Over the past year and a half, as the pandemic kept many people at home, work culture changed almost infinitely. Many companies were forced to learn how to work with their employees working remotely. And employees were forced to learn how to work from home. Now, as people are looking to return to some sort of normalcy, many companies are also looking to open their offices back up, in spite of data that shows this way of working is unnecessary, even archaic.
Getting up early to make the morning commute to an office, working late, barely taking a lunch break, and heading home just to do it all over again has been the norm for so long —it remains, for many leaders and executives, the only type of work that is deemed acceptable. With overwhelming evidence that many workers would like the option to continue working from home, leadership can no longer ignore the need for change.Tomorrow’s successful companies will be the ones run by leaders that embed autonomy into their company culture.
Don’t take my word for it, though. I had the chance to sit down with Vivian Chen, a long time advocate for a future of work where everyone can work whenever they want; however they want. She created Rise, a next-gen professional-social network, to bridge the disconnect between who we are at work and in our personal lives. This is done by building genuine connections between both companies and peers.
Rise was always about giving woman the freedom to pursue independent work, in order to own their work and careers. When COVID hit, the landscape changed drastically as more companies were open to independent/flexible work, but more people were also looking for it. This gave Ms. Chen a perfect opportunity to go deep with her community and understand what they were looking for and what their frustrations were.
Because Rise members are startup founders, small business owners, freelancers, product designers, Etsy shop owners, and so many other things, understanding what they needed helped her understand what we need to do to become the next-gen leaders they are looking for.
I had the pleasure of connecting with her to discuss the future of work and ask the key questions you need to start answering today to be successful tomorrow.

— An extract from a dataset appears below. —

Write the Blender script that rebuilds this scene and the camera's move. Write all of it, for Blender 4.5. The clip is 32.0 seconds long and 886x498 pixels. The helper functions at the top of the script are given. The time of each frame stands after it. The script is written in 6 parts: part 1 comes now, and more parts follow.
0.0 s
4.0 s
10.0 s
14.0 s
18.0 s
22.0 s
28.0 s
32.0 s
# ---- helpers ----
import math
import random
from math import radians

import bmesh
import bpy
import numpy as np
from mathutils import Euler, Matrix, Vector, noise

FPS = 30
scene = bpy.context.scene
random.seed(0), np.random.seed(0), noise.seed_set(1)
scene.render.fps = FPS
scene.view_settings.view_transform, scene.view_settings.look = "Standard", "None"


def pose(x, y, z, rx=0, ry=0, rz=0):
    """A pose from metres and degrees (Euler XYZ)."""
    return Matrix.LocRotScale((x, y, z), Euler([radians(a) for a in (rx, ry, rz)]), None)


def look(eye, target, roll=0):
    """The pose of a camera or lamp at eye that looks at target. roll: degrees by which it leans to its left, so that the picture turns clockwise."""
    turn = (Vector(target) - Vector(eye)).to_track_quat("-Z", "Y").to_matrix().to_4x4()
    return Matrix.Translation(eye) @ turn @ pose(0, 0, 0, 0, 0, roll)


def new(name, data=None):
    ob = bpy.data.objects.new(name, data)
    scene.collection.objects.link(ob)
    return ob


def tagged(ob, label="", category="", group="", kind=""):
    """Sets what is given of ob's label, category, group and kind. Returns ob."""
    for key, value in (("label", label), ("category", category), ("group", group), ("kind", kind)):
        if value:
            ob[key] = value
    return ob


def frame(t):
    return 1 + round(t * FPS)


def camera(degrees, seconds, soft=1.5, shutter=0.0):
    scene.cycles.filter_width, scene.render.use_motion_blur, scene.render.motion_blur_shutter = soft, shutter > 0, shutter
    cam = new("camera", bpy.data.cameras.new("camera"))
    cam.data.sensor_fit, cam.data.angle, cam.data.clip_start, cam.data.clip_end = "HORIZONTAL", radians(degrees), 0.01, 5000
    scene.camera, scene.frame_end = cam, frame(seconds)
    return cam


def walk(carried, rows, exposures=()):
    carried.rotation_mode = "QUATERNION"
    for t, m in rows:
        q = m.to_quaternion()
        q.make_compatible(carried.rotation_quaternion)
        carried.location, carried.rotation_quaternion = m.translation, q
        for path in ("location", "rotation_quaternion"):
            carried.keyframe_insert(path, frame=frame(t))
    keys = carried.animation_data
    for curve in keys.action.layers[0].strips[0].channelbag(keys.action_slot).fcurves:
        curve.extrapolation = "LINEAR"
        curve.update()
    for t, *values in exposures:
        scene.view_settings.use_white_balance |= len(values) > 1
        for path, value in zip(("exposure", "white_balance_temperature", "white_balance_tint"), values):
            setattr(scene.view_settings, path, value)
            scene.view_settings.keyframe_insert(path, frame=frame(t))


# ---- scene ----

What is the one thing we are missing about the future of work?
Vivian Chen: I see a future centered around identity and expression, both for people as well as companies. Forming lasting relationships through inviting others into your work, authentically showcasing who you are, and being transparent about the day-to-day of your work is going to be key.
I also see more mission-alignment between people’s work and personal lives. It’s no longer about ping-pong tables and nap rooms. Standing out is going to be about supporting climate solutions, social causes, and your employees wellbeing.
Ask yourself, “How can I support my employees and the things they care about?”
Why is embedding flexible options into your culture essential?
Vivian Chen: Because the success of your company depends on it. This is no longer about proving to companies that autonomous workers are just as valuable as the old way of working. It is about doing what is necessary to attract and retain the best people.
The best companies are built with stellar people. Stellar people have stellar opportunities. If you don’t offer them, someone else will. And that’s costly.
Ask yourself, “How can I start reimagining the future of work at my company, today?”
How does a company leader start to implement a more flexible work schedule?
Vivian Chen: Listen to your people! There are more options than ever before. You are not just competing against other companies across a multitude of geographies, but you are also competing against passion projects and choice.
Building an employer brand is more critical than ever in this remote age. Millennial and Gen Z workers want to work at mission aligned companies.
Ask yourself, “How are you showcasing your values, cultures, unique quirks through the ways you support your employees?”
How can we create rituals and habits for our employees (and ourselves!) that will help us/them be productive with flexible work options?
Vivian Chen: I’ve never been a fan of journaling. But, during the early days of COVID, when everything was lonely and terrifying, I started the habit of capturing my moods in Notion. For over a year, I’ve recorded how I honestly felt each day by simply choosing red, yellow, or green. Looking back and being reminded that when there are downs, there will be ups to follow has helped me get through a lot.
This ritual has helped me be productive when I needed to be. It’s less about the particular system and more about the simple reminder that every day is not going to be a good day, and a good day is also just around the corner.
Ask yourself, “What rituals can you create to remind yourself and your team that the downs are almost always followed by ups?”